» **SUPPLIED DATA**

= = = =

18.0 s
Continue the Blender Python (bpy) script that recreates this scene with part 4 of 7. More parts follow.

= = = =

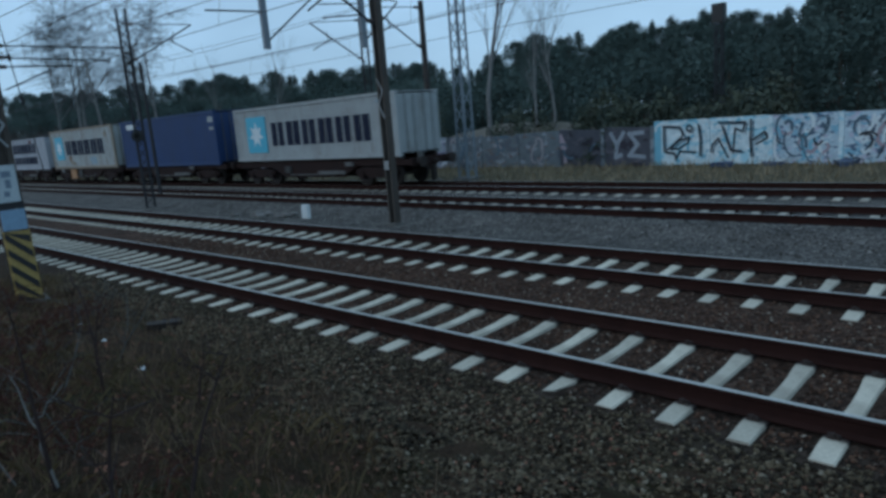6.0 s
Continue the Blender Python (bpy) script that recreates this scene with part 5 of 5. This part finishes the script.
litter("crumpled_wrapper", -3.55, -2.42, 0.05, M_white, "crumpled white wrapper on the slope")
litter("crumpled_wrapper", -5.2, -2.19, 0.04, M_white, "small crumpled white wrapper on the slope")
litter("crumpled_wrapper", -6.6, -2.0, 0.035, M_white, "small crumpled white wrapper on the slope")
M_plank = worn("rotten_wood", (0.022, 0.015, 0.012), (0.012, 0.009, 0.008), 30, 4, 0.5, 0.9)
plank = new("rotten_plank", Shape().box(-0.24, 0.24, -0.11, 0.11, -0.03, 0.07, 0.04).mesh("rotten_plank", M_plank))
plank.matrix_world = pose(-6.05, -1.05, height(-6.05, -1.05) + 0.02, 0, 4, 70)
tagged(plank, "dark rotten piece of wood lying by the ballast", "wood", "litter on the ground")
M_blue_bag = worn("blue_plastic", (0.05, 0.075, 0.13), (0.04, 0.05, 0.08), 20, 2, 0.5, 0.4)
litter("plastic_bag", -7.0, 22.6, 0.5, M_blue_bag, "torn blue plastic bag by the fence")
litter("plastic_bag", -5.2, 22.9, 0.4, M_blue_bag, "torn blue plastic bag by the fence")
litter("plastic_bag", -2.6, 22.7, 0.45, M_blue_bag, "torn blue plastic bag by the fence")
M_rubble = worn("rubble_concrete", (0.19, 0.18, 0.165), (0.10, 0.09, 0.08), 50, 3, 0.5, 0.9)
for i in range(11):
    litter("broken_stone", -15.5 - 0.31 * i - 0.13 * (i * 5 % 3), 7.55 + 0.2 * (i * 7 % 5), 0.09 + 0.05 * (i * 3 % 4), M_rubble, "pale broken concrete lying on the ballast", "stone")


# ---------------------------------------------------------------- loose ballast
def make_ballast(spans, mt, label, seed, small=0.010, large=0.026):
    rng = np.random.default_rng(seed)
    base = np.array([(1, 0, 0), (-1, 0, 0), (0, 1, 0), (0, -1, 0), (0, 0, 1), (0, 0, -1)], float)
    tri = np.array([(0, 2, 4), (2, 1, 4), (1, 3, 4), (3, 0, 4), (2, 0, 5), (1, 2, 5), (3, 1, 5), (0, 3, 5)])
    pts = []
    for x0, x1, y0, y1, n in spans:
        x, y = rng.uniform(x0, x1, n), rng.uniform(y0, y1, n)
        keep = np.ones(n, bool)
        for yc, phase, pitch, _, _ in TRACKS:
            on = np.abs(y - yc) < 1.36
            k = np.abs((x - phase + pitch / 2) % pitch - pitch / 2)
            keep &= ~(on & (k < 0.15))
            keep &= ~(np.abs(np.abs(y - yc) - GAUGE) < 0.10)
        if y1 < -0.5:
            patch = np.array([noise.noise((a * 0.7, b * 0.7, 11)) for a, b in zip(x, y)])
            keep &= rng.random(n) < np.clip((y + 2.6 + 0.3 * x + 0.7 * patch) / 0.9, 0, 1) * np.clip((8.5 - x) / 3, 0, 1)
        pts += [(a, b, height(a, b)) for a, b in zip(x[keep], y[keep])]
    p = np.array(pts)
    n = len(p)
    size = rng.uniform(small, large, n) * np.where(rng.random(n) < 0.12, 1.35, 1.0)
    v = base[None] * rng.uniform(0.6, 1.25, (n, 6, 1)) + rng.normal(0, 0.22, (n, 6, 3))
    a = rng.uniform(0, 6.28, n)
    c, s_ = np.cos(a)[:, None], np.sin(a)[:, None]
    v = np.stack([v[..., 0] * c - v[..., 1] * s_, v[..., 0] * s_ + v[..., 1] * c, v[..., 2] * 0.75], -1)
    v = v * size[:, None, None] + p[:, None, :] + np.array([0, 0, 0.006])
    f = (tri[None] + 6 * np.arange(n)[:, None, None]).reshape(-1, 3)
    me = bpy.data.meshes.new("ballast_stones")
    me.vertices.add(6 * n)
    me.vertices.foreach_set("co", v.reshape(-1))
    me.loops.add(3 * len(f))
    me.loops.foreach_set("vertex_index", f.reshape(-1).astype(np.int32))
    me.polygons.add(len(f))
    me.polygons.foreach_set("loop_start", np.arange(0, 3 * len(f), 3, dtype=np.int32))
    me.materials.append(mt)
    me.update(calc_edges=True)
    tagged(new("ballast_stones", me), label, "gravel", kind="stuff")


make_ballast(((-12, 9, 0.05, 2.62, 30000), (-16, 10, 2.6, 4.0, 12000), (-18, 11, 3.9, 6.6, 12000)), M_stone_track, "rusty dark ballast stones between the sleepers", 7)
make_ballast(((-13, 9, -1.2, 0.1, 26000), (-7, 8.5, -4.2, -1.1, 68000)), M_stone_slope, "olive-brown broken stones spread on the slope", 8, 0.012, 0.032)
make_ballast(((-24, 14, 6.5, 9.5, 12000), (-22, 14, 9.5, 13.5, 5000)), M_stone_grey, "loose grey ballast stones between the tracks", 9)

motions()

= = = =

» **AIM**
Exactly the lines above from the one with "finishes the script." to the one with "-15.5 - 0.31", both included, are to be quoted; leave the rest out.

» **RESPONSE TO THE EXERCISE**
Continue the Blender Python (bpy) script that recreates this scene with part 5 of 5. This part finishes the script.
litter("crumpled_wrapper", -3.55, -2.42, 0.05, M_white, "crumpled white wrapper on the slope")
litter("crumpled_wrapper", -5.2, -2.19, 0.04, M_white, "small crumpled white wrapper on the slope")
litter("crumpled_wrapper", -6.6, -2.0, 0.035, M_white, "small crumpled white wrapper on the slope")
M_plank = worn("rotten_wood", (0.022, 0.015, 0.012), (0.012, 0.009, 0.008), 30, 4, 0.5, 0.9)
plank = new("rotten_plank", Shape().box(-0.24, 0.24, -0.11, 0.11, -0.03, 0.07, 0.04).mesh("rotten_plank", M_plank))
plank.matrix_world = pose(-6.05, -1.05, height(-6.05, -1.05) + 0.02, 0, 4, 70)
tagged(plank, "dark rotten piece of wood lying by the ballast", "wood", "litter on the ground")
M_blue_bag = worn("blue_plastic", (0.05, 0.075, 0.13), (0.04, 0.05, 0.08), 20, 2, 0.5, 0.4)
litter("plastic_bag", -7.0, 22.6, 0.5, M_blue_bag, "torn blue plastic bag by the fence")
litter("plastic_bag", -5.2, 22.9, 0.4, M_blue_bag, "torn blue plastic bag by the fence")
litter("plastic_bag", -2.6, 22.7, 0.45, M_blue_bag, "torn blue plastic bag by the fence")
M_rubble = worn("rubble_concrete", (0.19, 0.18, 0.165), (0.10, 0.09, 0.08), 50, 3, 0.5, 0.9)
for i in range(11):
    litter("broken_stone", -15.5 - 0.31 * i - 0.13 * (i * 5 % 3), 7.55 + 0.2 * (i * 7 % 5), 0.09 + 0.05 * (i * 3 % 4), M_rubble, "pale broken concrete lying on the ballast", "stone")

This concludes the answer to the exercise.